Frecheville Comprehensive School was a secondary school located in Frecheville, South Yorkshire, England. When built, the school was in Derbyshire, but became a Sheffield city school following a boundary change in 1967. The school opened in 1936, merged with the nearby Thornbridge School, now The Birley Academy, in 1986, and closed permanently in 1987. The site is now a housing estate.

Notable alumni
Simon Beckett, author.
Joanne Catherall, musician and member of synth-pop band The Human League. Attended the school between 1974 and 1979.
Geoff Dey, Sheffield United and Scunthorpe United football player.
Steve Faulkner, Sheffield United football player.
Wayne Furniss, musician and early member of rock band Pulp.
Mark Pearson, Manchester United, Sheffield Wednesday, Fulham and Halifax Town football player
Ian Reddington, musician and actor.

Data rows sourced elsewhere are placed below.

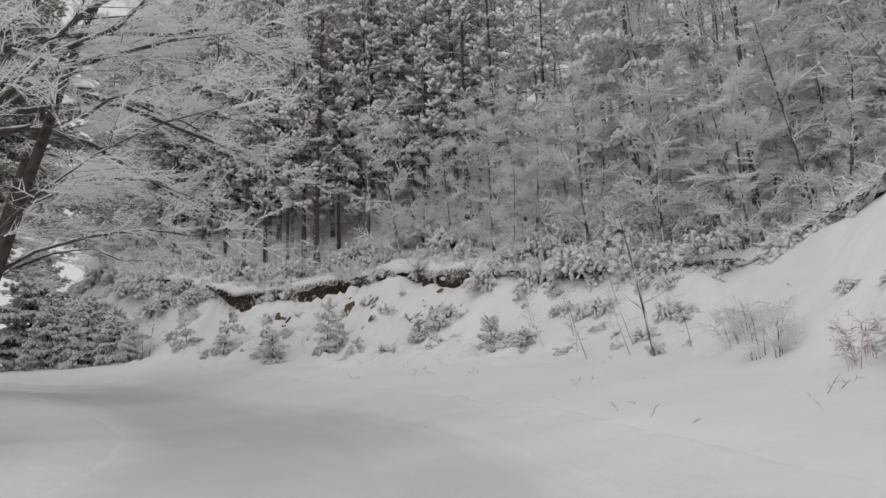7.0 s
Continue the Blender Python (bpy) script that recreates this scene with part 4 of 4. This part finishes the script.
tagged(joined_brush("pine_undergrowth", kinds, spots, rng, 0.7, 1.3, M_HOAR), "thin frosted undergrowth beneath the pines", "undergrowth", kind="stuff")
spots = []
while len(spots) < 92:
    x, y = rng.uniform(-92, -46), rng.uniform(44, 66)
    d = crest_gap(x, y)
    if 0.1 < d < 3.4 and clear_of(spots, x, y, 0.8):
        spots.append((x, y))


kinds = [arching_shrub(540 + i, 0.7 + 0.12 * i, 1.0, 13, 7) for i in range(5)]
copies(kinds, spots, rng, 0.7, 1.4, "low evergreen shrub buried under lumps of snow", "shrub", "snow-buried shrubs on the bank's top", 0.05, 0.05)
spots = []
for p in smooth_line(CREST, 1.15, 14, 24):
    if -57 < p.x < -39 or (-84 < p.x < -73 and rng.random() < 0.5):
        x, y = p.x + rng.uniform(-0.3, 0.3), p.y + 0.45
        if rng.random() < 0.85:
            spots.append((x, y))
kinds = [arching_shrub(546 + i, 0.5, 1.15, 15, 10, 1.9) for i in range(4)]
copies(kinds, spots, rng, 0.75, 1.3, "snow-coated shrub hanging over the bank's broken edge", "shrub", "shrubs hanging over the bank's edge", 0.0, 0.08)
spots = []
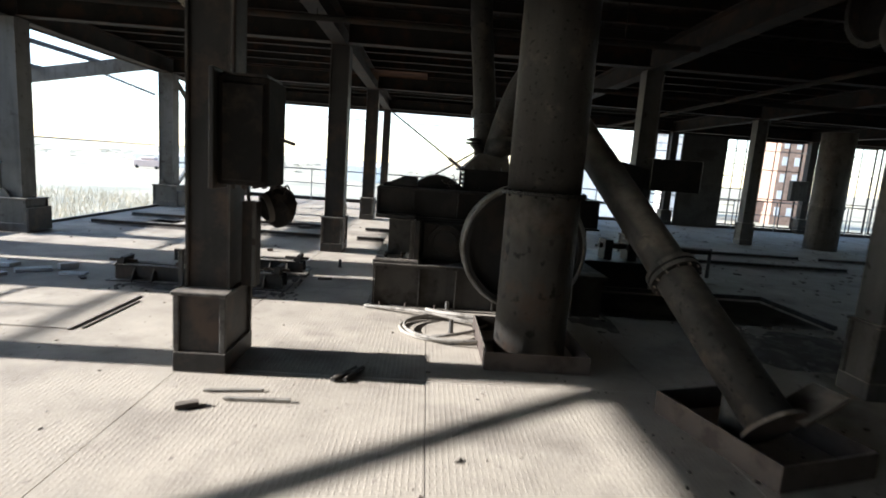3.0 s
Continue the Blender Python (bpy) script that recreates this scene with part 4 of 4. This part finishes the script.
# ---- litter ----
def litter(name, label, n_, area, size, mat, seed, flat=0.5):
    rng = random.Random(seed)
    bm = bmesh.new()
    for _ in range(n_):
        x, y = rng.uniform(area[0], area[2]), rng.uniform(area[1], area[3])
        s = size * rng.uniform(0.4, 1.6) * (1 if rng.random() < 0.9 else 1.8)
        vs = bmesh.ops.create_icosphere(bm, subdivisions=1, radius=s)["verts"]
        for v in vs:
            v.co *= rng.uniform(0.7, 1.2)
            v.co.z *= flat
        bmesh.ops.transform(bm, matrix=Matrix.Translation((x, y, s * flat * 0.4)) @ Matrix.Rotation(rng.uniform(0, 6.3), 4, "Z") @ Matrix.Diagonal((rng.uniform(0.7, 1.8), 1, 1, 1)), verts=vs)
    return solid(name, bm, mat, label, "debris", kind="stuff")


litter("debris", "scattered grit and small stones on the floor", 620, (-5.5, 1.5, 4.2, 9.0), 0.007, M_RUST, 3)
litter("debris", "coarse dark crumbs swept along the floor", 760, (1.75, 1.3, 4.8, 6.6), 0.0095, M_DIRTY, 4)
litter("debris", "dirt heaped round the slide rails", 520, (-3.3, 9.85, -1.5, 10.5), 0.014, M_DIRT, 5, 0.8)
litter("debris", "broken crumbs round the slide rail's end", 200, (-2.6, 9.1, -1.2, 11.0), 0.008, M_DIRT, 15, 0.7)
litter("debris", "rough lumps of dirt along the slide rails", 70, (-3.2, 9.95, -1.25, 10.48), 0.03, M_DIRT, 25, 0.8)
litter("debris", "rough lumps of dirt before the slide rail", 60, (-3.2, 9.1, -1.1, 9.5), 0.018, M_DIRT, 26, 0.6)
litter("debris", "scattered scraps over the far floor", 260, (-6.0, 11.0, 9.0, 22.5), 0.018, M_RUST, 6)
litter("debris", "dark lumps beside the pit and duct", 90, (3.2, 7.7, 5.3, 9.2), 0.02, M_DIRT, 8, 0.7)
litter("debris", "dark litter strewn over the dim half of the hall", 420, (5.2, 8.2, 19.5, 22.0), 0.022, M_RUST, 21, 0.35)
litter("debris", "grit along the hopper aisle", 160, (4.2, 6.6, 9.0, 8.0), 0.012, M_MACH, 9)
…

Played Vernon Tomlin in the ITV soap opera Coronation Street.
Susan Ann Sulley, musician and member of synth-pop band The Human League, attended the school between 1974 and 1979.
Neil Warnock, football manager and player
Alan Woodward, Sheffield United football player.
Rodger Wylde, Sheffield Wednesday, Oldham Athletic, Sporting CP, Sunderland, Barnsley and Stockport County football player

Notable former teachers 

 Veronica Hardstaff, Labour MEP from 1994 to 1999 for Lincolnshire and Humberside South, and married to Alan Billings, the South Yorkshire Police and Crime Commissioner since 2016, taught German from 1979 until the school's closure in 1986.
Alan Farmer, historian and history teacher, and Hhead of Sixth Form in the 1970s, wrote dozens of definitive history text books, with a special interest in the United States Civil War.

Film and television 
The BBC TV children's programme, The Best in Football, with the football legend George Best, was filmed on Frecheville School's playing fields in c.1971.